UK government may link minimum price to inflation

In a response to a Health Committee Report on Alcohol Strategy published earlier this year it stated that it will enter consultations this Autumn to consider the likely impact on consumption, health and crime of a range of minimum price points. It will also consult on whether or not to ban multi-buy promotions.

According to the UK licensed trade publication The Publican’s Morning Advertiser, the government stated, “This and other issues raised by the Committee, including a review clause, will be considered further as we move towards implementation of the policy.
“The Government is clear that a minimum unit price should be effective over a sustained period and recognises that there are different ways by which this could be achieved, for example by linking the minimum price to inflation.”
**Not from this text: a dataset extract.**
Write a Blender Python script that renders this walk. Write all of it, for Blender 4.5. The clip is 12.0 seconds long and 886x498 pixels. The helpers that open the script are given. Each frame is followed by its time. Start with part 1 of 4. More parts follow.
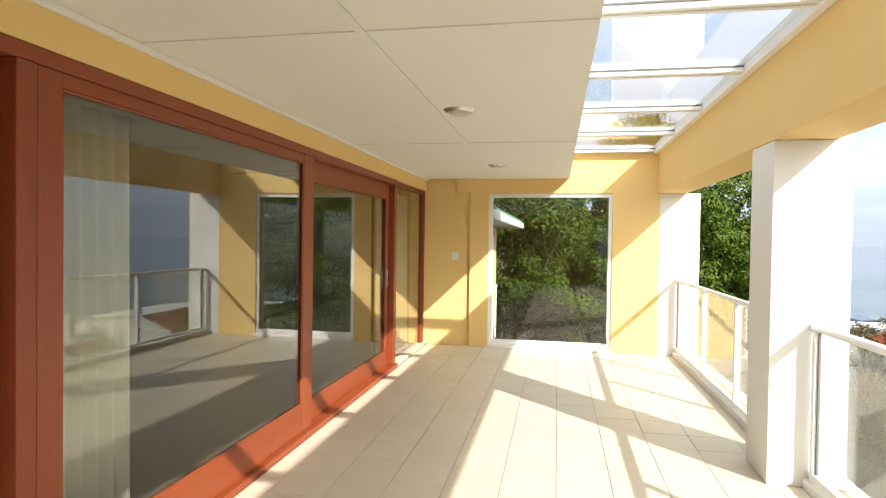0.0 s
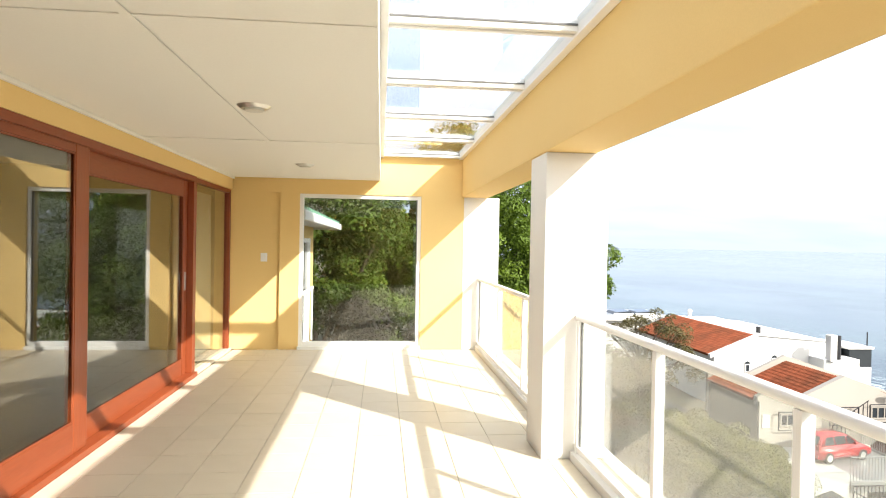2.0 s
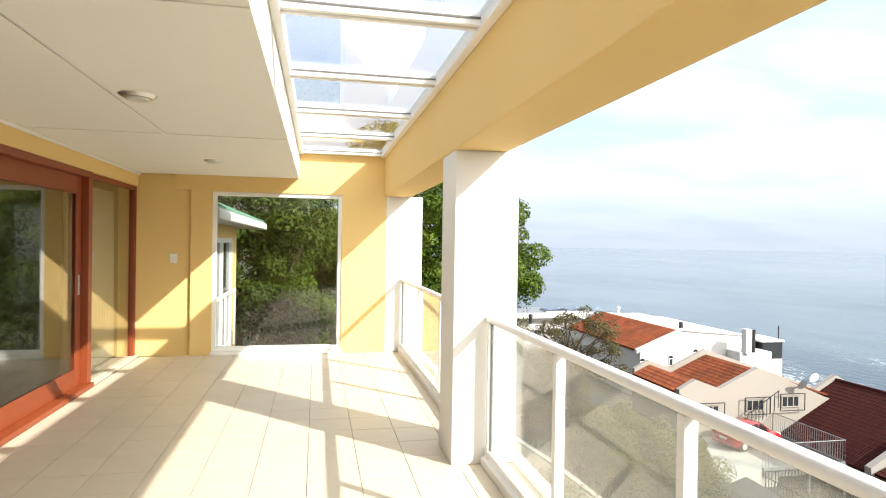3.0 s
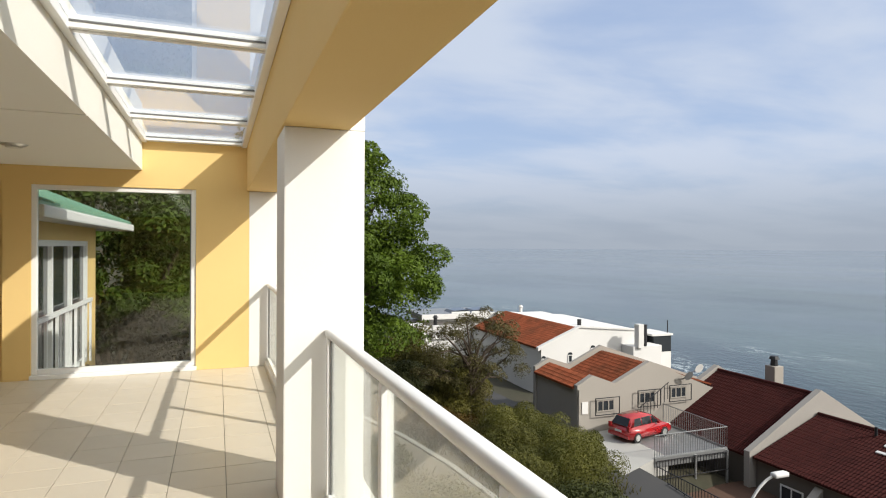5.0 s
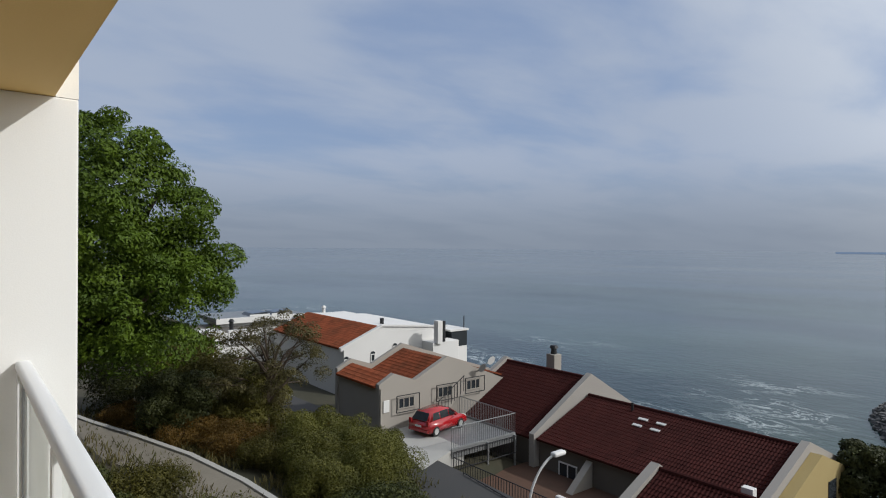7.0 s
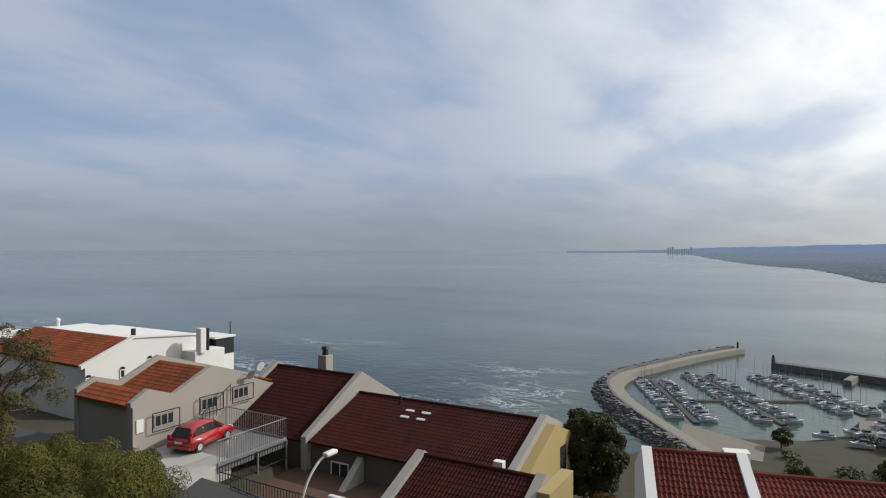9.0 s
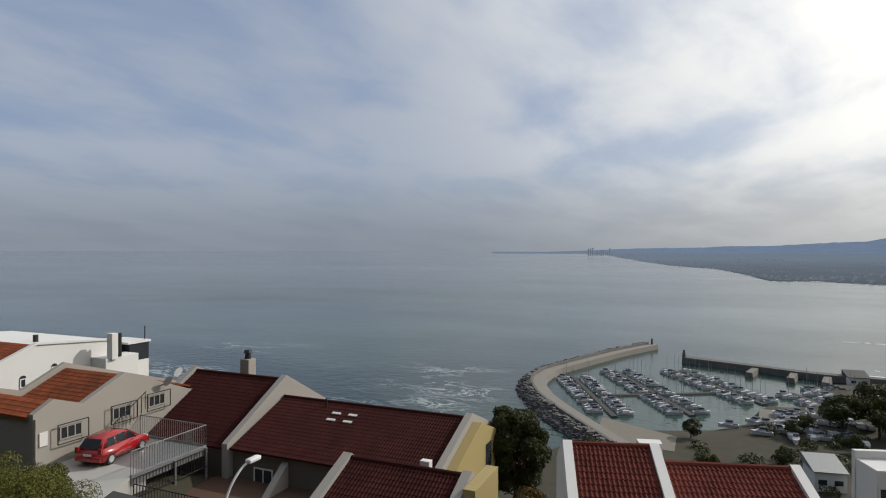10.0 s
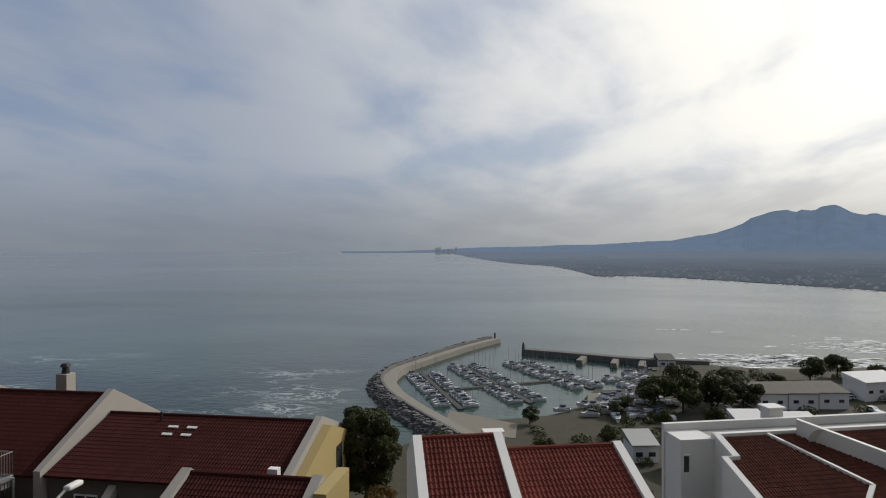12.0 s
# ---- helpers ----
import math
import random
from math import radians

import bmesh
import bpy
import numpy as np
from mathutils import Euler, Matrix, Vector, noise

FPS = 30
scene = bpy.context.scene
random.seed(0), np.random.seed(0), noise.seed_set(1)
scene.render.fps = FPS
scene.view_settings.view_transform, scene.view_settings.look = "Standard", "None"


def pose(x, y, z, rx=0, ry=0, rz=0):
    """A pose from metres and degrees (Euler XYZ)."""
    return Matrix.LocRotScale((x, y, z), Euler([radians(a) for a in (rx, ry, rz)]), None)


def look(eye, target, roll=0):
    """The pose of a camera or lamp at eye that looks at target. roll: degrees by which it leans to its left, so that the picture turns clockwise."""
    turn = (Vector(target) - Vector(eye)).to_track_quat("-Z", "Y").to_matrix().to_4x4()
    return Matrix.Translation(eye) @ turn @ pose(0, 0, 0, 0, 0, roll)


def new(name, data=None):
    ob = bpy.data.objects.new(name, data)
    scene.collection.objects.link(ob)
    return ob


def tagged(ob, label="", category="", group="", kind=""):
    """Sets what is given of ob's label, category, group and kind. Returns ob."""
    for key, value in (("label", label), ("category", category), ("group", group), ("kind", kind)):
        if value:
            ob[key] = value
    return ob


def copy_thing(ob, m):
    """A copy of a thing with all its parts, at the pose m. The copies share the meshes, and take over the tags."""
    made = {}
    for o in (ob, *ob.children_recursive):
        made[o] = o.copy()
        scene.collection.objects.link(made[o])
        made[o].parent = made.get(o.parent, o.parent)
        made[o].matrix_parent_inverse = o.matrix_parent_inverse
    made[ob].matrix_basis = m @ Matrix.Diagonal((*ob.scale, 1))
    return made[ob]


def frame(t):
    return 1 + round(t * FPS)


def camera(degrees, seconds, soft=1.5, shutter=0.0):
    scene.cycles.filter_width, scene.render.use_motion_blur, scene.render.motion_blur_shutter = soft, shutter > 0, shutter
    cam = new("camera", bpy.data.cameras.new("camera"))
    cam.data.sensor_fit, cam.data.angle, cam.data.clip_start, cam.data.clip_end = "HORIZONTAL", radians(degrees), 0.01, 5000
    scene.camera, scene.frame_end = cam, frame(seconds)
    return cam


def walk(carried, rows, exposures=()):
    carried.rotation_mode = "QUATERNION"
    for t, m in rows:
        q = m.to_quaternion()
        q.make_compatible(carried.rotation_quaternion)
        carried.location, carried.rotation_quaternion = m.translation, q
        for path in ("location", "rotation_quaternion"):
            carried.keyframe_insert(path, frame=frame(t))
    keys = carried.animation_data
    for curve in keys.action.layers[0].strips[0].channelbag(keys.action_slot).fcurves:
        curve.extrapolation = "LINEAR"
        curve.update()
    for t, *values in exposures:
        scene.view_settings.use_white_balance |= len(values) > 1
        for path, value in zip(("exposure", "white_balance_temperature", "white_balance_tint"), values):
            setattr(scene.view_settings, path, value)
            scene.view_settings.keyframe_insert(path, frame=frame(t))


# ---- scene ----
cam = camera(72.7, 12.0, soft=1.1)
PATH = [
    (0, look((0.313, 0.185, 1.554), (-0.06, 2.15, 1.519), 0.8)),
    (0.5, look((0.34, 0.168, 1.548), (0.075, 2.15, 1.517), 0.8)),
    (1, look((0.376, 0.138, 1.545), (0.235, 2.133, 1.517), 0.9)),
    (1.5, look((0.421, 0.115, 1.543), (0.451, 2.115, 1.519), 1.0)),
    (2, look((0.491, 0.142, 1.545), (0.696, 2.131, 1.525), 1.0)),
    (2.5, look((0.595, 0.191, 1.553), (0.92, 2.164, 1.534), 0.9)),
    (3, look((0.719, 0.264, 1.554), (1.129, 2.221, 1.536), 0.9)),
    (5, look((1.309, 0.849, 1.532), (2.01, 2.722, 1.523), 0.3)),
    (5.5, look((1.452, 1.0, 1.53), (2.201, 2.855, 1.52), 0.3)),
    (6, look((1.571, 1.129, 1.545), (2.423, 2.939, 1.532), 0.4)),
    (6.5, look((1.648, 1.186, 1.56), (2.677, 2.901, 1.547), 0.6)),
    (7, look((1.697, 1.183, 1.555), (2.953, 2.74, 1.547), 0.4)),
    (7.5, look((1.69, 1.147, 1.555), (3.138, 2.527, 1.549), 0.1)),
    (9.5, look((1.496, 0.98, 1.583), (3.29, 1.864, 1.583), 0.1)),
    (10, look((1.452, 0.967, 1.587), (3.297, 1.738, 1.588), 0.1)),
    (10.5, look((1.421, 0.963, 1.591), (3.314, 1.608, 1.592), 0.0)),
    (11, look((1.392, 0.96, 1.596), (3.323, 1.48, 1.596), 0.0)),
    (11.5, look((1.38, 0.964, 1.602), (3.339, 1.365, 1.602), -0.1)),
    (12, look((1.378, 0.964, 1.601), (3.356, 1.257, 1.6), -0.2)),
]
walk(cam, PATH, [(0.0, 1.52, 6440, 10), (1.0, 1.6, 6440, 10), (1.6, 1.76, 6440, 10), (2.0, 1.8, 6440, 10), (2.5, 1.7, 6440, 10), (3.2, 1.45, 6500, 10), (4.0, 0.95, 6450, 10), (5.0, 0.6, 6400, 10), (5.5, 0.48, 6350, 10),
                 (6.0, 0.3, 6200, 10), (6.5, 0.15, 6050, 10), (7.0, -0.05, 6000, 10), (7.5, 0.15, 6250, 10), (8.5, 0.12, 6280, 10), (9.5, 0.05, 6300, 10), (10.0, -0.08, 6350, 10), (10.5, -0.18, 6400, 10), (12.0, -0.26, 6400, 10)])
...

The PMA also stated that the UK government will also review the current conditions within the Mandatory Code for Alcohol to ensure they are also targeting problems such as irresponsible alcohol promotions in pubs and clubs.

However the government did not see eye-to-eye with the Health Select Committee on the value of reducing the ABV of alcoholic drinks.

The Committee believed that reducing the ABV of lagers, for example, from five per cent to four per cent would not have any  “significant impact” where the government reckoned that the Committee “may have underestimated the significant impact that reducing the alcoholic strength of drinks can have, particularly if this is sustained over time”.

The Committee also called for tougher restrictions on alcohol advertising, not dissimilar to France’s Loi Evin laws but again the government reckoned that an evaluation of the impact of such measures on drinking among under-18s in France was “weak”.